There is some very good info on about Little Wild Horse Canyon (click this interactive link to go to that site). We were a little confused about the reference of having to approach one dry fall because by our estimation, there was more than one obstacle that required some physical agility and strength, but if this out-of-shape, 54-year-old mom can do it, you probably can, too. 

If you like technical information (like GPS coordinates), check out We found the information here dove-tailed nicely with the site, and we were able to stay on course between the two.

Bridger and I got in a great eight mile hike on a gorgeous, sunny day with blue skies and a hot sun. We chose to start in Little Wild Horse Canyon and then finished in Bell Canyon. Since the majority of the first four miles is done inside the slot canyon known as Little Wild Horse Canyon, we stayed nice and cool. There were many young families with little ones in tow, and babies in backpacks. We assumed they went as far as their kids' abilities allowed, and then headed back down Little Wild Horse. Since we planned to spend a good part of our day hiking, we opted to do the 8 mile loop. 

The slot canyon known as Little Wild Horse wowed us soon as we approached the narrows. The walls were tall, and the openings were narrow, but not so as to initiate feelings of claustrophobia. It is one of the most popular slot canyon hikes in Utah, and with good reason. The scenery is breathtaking, and the narrows go for MILES. 

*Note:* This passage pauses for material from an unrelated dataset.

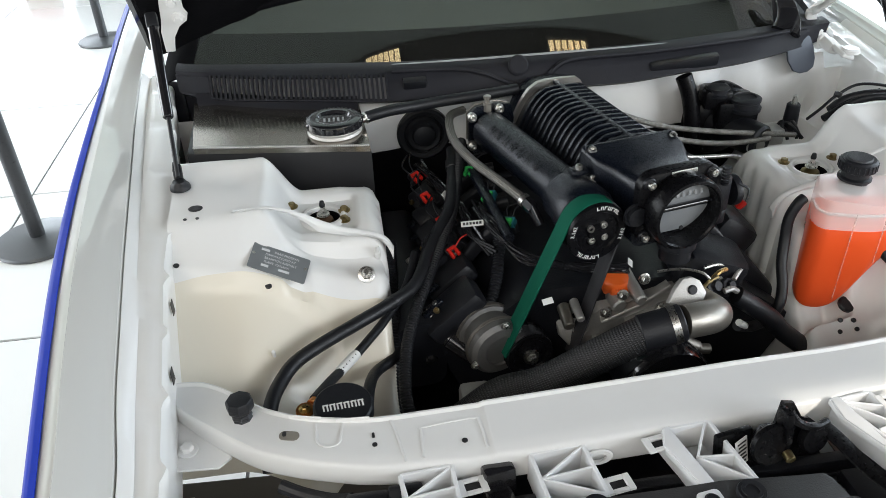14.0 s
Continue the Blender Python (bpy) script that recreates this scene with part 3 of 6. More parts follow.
for s in (-1, 1):
    bm = BM()
    cols = frange(.795, .432, 60)

    def seat(a, y):
        """Hollow under the reservoir's deep lobe."""
        ring = math.hypot((a - .613) / 1.15, y + .300)
        swage = .007 * math.exp(-((ring - .062) / .011) ** 2) - .004 * smoothstep((.052 - ring) / .02)
        crease = .006 * math.exp(-((y + .285 + .35 * (a - .50)) / .010) ** 2) * smoothstep((.57 - a) / .03)
        return swage + crease - .075 * smoothstep((.515 - a) / .05) * smoothstep((-.16 - y) / .03) * smoothstep((y + .278) / .03) if s > 0 else 0.0

    def tower_point(y, k):
        if k < len(cols):
            return Vector((s * cols[k], y, tower_z(cols[k], y) + seat(cols[k], y)))
        j = k - len(cols)
        z0 = tower_z(.432, y) + seat(.432, y)
        front = smoothstep((-.18 - y) / .3) * .05
        rib = .005 * smoothstep(math.sin(y * 2 * math.pi / .048) * 1.5 + .5) * smoothstep((.09 - y) / .03) * smoothstep((y + .16) / .03) * min(1, j / 2)
        return Vector((s * (.432 - (.009, .017, .022, .024, .027, .035)[j] - rib - front * j * .1), y, max(.4, z0 - (.004, .012, .028, .06, .14, .40)[j])))
    sheet(bm, tower_point, frange(-.178, .36, 76) + [.40, .45, .5], range(len(cols) + 6), 0.002)
    lower = BM()
    sheet(lower, tower_point, frange(-.47, -.178, 34), range(len(cols) + 6), 0.002)
    bmesh.ops.delete(bm, geom=[f for f in bm.faces if (f.calc_center_median().xy - Vector((s * .52, 0))).length < .036], context="FACES")
    tower = part("strut_tower", bm, WHITE, car, "white painted strut tower pressing")
    part("wheelhouse", lower, WARM_TINT if s < 0 else WHITE, tower, "white wheelhouse pressing tinted for warm bounce light" if s < 0 else "white wheelhouse pressing")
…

Looking toward Bell Canyon from the end of Little Wild Horse

After hiking out of Little Wild Horse, the trail crosses an open expanse for awhile until the narrows begin again in the beautiful, but less impressive, Bell Canyon. The afternoon sun was bearing down on us at that point, and we were grateful we'd brought snacks and plenty of water. The canyon walls didn't offer as much protection from the heat in Bell Canyon, but the scenery was nothing to complain about.
Bell Canyon was more open, and the walls not as tall.

Some of my favorite photographs from the day, in no particular order:

We were fascinated by the art made by Mother Nature.

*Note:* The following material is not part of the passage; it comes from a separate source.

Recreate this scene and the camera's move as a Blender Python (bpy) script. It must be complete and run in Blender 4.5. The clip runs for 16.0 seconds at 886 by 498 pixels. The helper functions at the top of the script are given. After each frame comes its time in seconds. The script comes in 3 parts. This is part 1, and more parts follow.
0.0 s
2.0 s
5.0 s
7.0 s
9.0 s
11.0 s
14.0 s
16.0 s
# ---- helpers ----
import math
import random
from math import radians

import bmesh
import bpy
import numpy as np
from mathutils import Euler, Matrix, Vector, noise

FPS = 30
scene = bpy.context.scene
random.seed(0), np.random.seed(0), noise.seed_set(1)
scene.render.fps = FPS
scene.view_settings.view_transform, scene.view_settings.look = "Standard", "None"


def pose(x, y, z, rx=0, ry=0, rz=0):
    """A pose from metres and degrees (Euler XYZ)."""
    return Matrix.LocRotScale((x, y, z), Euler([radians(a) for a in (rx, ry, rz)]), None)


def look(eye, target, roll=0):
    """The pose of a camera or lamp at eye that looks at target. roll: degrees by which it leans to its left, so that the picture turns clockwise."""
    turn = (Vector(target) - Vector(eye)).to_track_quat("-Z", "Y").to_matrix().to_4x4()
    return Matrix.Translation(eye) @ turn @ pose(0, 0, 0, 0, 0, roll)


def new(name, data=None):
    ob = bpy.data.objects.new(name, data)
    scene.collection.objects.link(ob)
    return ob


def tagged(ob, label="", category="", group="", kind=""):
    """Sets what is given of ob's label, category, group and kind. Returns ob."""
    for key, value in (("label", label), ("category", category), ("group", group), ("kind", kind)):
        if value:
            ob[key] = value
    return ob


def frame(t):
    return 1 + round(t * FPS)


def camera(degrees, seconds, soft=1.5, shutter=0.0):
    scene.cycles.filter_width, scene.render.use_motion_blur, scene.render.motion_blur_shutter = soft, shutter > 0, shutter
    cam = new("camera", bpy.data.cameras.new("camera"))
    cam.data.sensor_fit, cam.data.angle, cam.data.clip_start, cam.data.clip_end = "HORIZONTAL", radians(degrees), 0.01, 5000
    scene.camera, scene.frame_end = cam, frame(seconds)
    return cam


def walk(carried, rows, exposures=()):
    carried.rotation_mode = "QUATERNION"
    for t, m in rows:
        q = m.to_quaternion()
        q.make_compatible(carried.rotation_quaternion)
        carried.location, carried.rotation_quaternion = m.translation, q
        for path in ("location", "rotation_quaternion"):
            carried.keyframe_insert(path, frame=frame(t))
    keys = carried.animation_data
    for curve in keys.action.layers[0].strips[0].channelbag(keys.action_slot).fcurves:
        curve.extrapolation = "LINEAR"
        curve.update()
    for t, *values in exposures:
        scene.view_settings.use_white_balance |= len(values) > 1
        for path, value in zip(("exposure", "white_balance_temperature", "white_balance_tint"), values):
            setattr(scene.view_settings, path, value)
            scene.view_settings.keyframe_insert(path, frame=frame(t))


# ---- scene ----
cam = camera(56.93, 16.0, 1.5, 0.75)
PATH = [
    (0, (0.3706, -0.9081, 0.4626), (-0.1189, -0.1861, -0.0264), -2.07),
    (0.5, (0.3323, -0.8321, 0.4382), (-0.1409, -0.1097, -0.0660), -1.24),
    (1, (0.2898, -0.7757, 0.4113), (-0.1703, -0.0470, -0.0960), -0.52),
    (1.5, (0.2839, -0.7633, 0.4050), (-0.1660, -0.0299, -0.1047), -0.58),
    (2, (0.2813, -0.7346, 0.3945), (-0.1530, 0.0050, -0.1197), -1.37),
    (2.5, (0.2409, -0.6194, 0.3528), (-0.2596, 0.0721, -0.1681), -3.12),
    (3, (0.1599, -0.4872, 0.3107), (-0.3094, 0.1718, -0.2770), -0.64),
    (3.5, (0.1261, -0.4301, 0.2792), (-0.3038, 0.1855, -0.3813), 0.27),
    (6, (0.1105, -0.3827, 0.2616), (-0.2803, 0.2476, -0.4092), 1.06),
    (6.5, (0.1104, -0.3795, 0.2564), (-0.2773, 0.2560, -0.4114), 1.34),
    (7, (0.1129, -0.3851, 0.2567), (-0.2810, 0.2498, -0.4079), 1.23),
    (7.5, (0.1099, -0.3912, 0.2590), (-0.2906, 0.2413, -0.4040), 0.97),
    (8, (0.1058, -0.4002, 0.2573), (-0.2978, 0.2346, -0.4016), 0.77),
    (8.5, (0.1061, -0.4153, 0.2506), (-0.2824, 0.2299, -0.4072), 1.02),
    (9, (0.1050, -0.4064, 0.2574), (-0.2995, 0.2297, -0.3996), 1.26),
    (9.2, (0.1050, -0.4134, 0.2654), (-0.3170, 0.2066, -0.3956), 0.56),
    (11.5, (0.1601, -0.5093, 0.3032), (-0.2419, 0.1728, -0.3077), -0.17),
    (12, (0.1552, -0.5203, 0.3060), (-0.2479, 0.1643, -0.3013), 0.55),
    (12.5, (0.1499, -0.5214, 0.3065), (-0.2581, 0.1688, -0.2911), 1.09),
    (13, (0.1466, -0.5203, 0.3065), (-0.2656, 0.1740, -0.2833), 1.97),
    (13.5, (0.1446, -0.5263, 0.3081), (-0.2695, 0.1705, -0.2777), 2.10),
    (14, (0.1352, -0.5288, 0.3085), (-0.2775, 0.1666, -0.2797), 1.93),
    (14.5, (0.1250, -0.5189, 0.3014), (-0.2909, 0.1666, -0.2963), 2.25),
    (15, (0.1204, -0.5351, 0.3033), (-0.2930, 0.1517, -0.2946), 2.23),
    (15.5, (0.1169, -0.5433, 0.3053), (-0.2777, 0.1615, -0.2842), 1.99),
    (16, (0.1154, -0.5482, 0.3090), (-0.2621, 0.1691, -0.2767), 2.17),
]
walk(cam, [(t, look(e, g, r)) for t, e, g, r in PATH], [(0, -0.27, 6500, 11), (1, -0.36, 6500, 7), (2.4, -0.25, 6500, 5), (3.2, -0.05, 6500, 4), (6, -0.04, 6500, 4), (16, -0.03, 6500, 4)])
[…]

My handsome hiking partner.

Little Wild Horse Canyon follows a dry creek bed. Be aware of the weather, though.
Flash floods make this a dangerous place to be.

The narrows got pretty narrow.

See the hiker in the crevice? The shade was so welcome on this warm May day.

Always a "127 Hours" reenactment moment with my boys.

Little Wild Horse narrows

We have to touch everything. It's a familial trait.

Indian Paintbrush. One of the few plants I know by name. 

Bell Canyon

San Rafael (Goblin Valley)

We couldn't have asked for a better day.